***** Provided material *****

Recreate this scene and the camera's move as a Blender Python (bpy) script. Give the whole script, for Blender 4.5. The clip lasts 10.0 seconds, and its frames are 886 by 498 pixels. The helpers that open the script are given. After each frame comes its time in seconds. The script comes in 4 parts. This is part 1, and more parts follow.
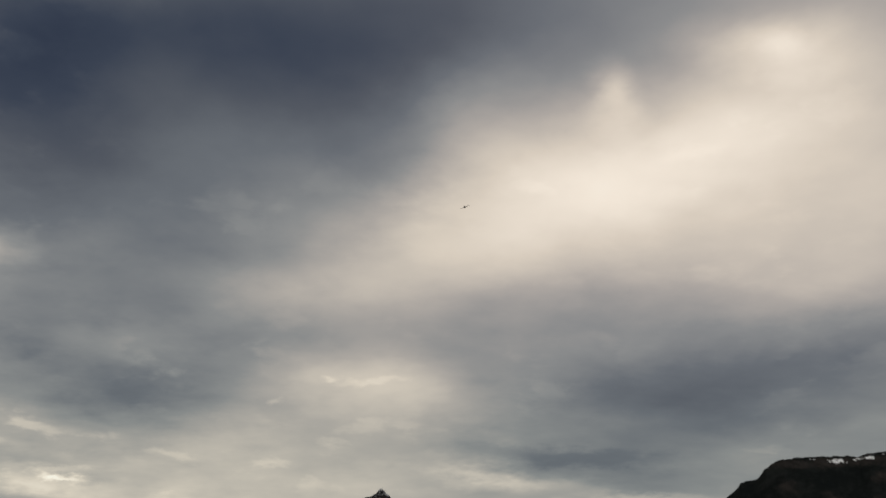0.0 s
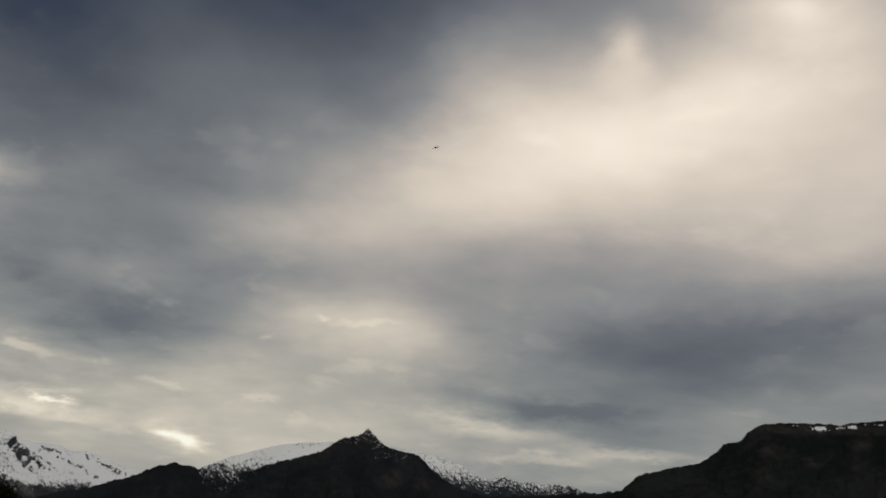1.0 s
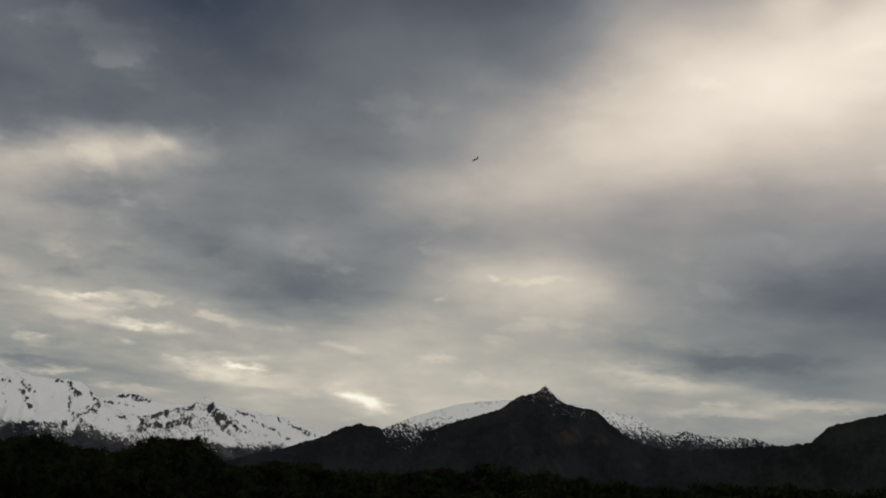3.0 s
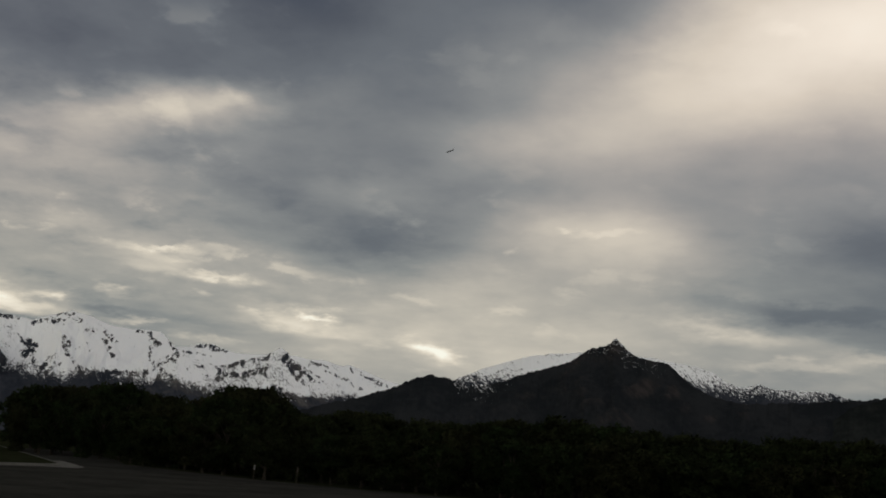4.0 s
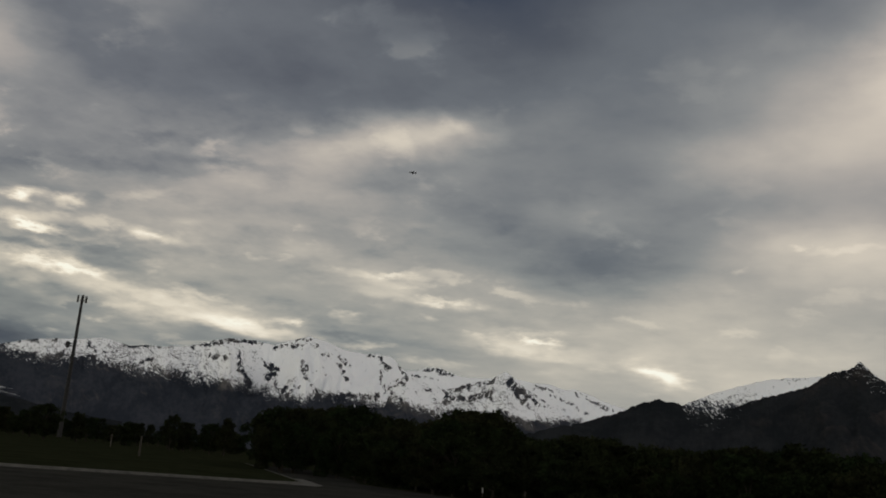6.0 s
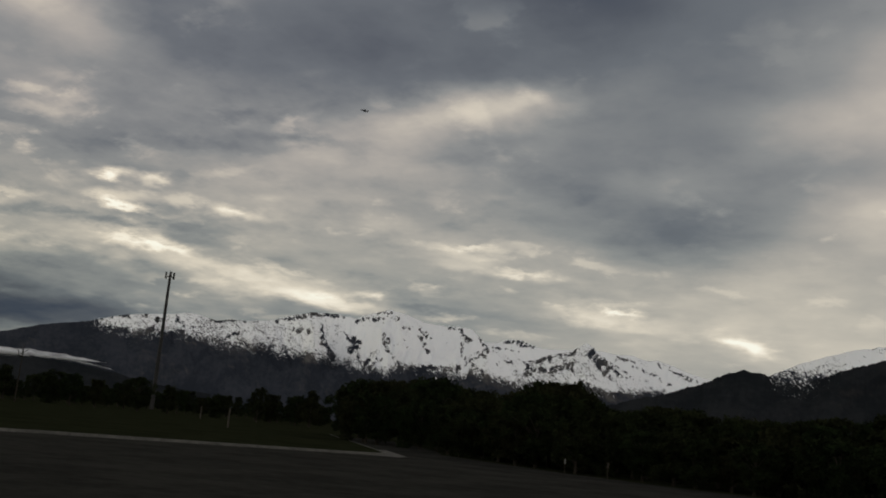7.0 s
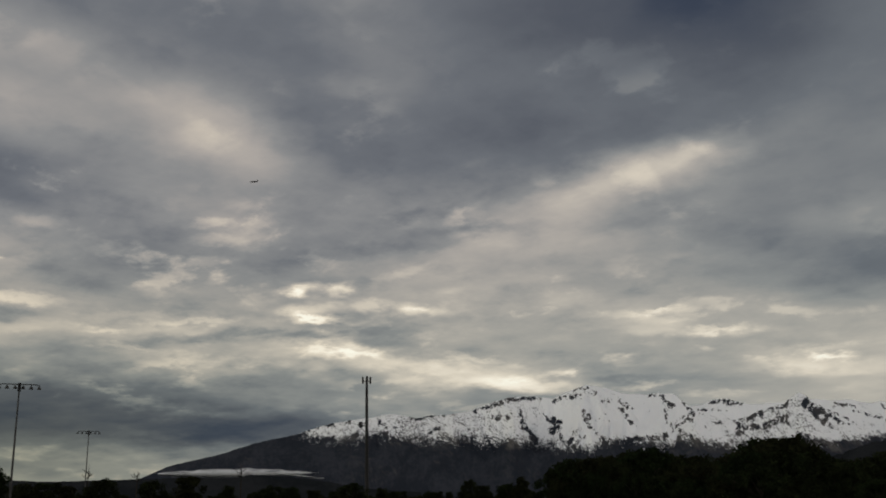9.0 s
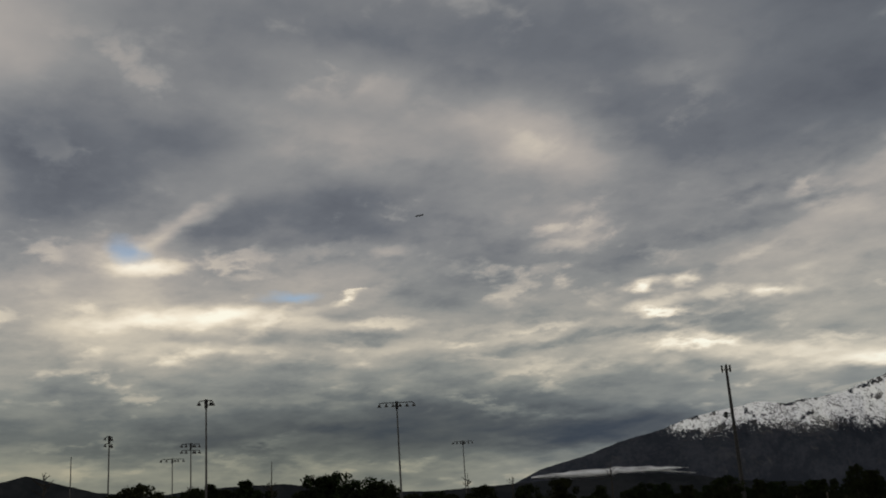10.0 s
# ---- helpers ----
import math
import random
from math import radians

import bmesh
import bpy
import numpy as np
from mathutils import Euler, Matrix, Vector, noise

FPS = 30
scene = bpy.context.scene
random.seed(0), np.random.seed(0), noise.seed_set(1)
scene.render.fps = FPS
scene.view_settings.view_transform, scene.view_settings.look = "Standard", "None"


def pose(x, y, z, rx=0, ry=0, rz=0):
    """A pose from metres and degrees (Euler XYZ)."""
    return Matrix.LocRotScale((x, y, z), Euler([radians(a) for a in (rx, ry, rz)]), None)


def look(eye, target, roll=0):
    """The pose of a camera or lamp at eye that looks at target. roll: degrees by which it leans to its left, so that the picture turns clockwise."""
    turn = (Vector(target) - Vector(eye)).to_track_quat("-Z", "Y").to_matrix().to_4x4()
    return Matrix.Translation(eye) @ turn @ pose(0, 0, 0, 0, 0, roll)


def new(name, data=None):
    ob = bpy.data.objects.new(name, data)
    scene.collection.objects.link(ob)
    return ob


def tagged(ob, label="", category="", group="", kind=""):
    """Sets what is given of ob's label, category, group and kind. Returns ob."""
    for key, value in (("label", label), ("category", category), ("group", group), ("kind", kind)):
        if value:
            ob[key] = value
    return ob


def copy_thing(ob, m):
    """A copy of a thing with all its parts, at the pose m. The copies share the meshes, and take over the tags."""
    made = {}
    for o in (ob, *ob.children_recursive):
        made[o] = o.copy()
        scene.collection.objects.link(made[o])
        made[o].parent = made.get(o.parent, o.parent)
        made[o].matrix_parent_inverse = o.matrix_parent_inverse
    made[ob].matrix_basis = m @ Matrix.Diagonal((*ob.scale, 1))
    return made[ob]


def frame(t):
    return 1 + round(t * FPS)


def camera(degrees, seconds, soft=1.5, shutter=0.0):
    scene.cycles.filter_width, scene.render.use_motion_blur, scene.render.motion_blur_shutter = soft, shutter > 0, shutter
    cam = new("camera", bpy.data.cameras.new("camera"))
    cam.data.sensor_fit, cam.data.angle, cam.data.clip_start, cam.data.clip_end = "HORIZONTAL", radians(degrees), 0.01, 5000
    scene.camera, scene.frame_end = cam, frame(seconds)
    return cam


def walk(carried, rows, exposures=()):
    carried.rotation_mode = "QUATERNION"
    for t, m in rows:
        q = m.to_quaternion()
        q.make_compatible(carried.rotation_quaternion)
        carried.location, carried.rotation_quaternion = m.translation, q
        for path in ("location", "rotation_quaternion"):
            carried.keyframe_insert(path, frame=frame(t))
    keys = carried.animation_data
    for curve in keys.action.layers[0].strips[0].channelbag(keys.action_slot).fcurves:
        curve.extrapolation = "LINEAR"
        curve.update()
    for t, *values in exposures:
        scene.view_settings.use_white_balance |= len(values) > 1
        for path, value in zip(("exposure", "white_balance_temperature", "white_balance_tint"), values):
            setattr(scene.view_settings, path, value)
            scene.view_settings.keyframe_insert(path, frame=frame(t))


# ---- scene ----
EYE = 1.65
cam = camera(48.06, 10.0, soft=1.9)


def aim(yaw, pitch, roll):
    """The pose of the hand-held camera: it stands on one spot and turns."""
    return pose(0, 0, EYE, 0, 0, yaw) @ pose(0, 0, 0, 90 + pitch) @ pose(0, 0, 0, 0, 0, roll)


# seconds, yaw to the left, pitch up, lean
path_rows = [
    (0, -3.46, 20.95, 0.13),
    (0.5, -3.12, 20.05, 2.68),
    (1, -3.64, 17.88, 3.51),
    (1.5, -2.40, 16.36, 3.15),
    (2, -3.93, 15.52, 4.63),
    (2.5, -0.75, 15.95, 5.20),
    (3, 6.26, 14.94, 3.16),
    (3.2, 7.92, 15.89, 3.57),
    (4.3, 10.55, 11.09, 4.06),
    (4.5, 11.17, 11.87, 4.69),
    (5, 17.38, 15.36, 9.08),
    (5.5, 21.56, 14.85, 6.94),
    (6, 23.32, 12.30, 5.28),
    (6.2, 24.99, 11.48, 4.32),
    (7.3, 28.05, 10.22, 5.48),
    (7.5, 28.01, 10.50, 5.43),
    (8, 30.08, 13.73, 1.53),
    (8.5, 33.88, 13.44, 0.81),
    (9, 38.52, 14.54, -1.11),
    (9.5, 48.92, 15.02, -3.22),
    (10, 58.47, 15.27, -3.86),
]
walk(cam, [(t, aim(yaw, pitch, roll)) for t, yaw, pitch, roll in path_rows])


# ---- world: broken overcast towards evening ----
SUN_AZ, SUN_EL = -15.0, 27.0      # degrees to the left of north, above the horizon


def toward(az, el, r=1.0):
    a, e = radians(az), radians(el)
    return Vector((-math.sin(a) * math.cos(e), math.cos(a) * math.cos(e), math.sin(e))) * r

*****
***** Provided material *****

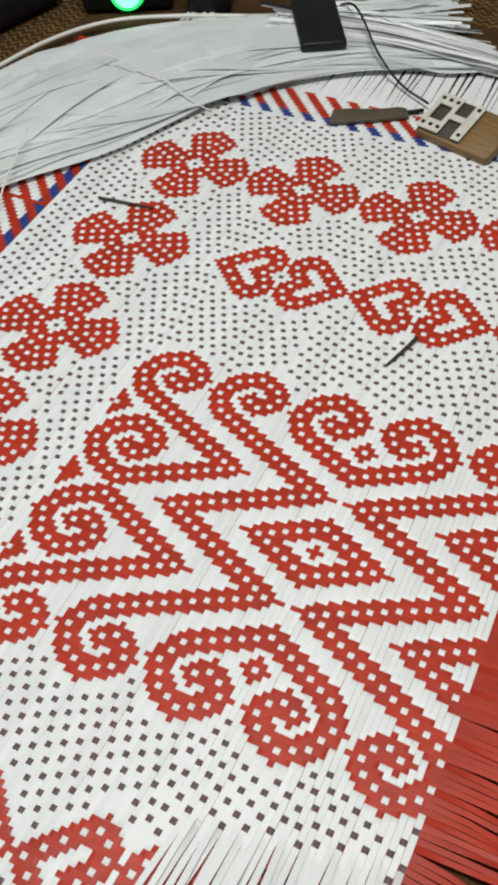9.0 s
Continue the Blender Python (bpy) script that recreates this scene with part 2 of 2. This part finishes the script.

*****

Problem to solve ▸
Among the lines above, count those containing the word "soft" and give nothing but the result.

Full answer ▸
3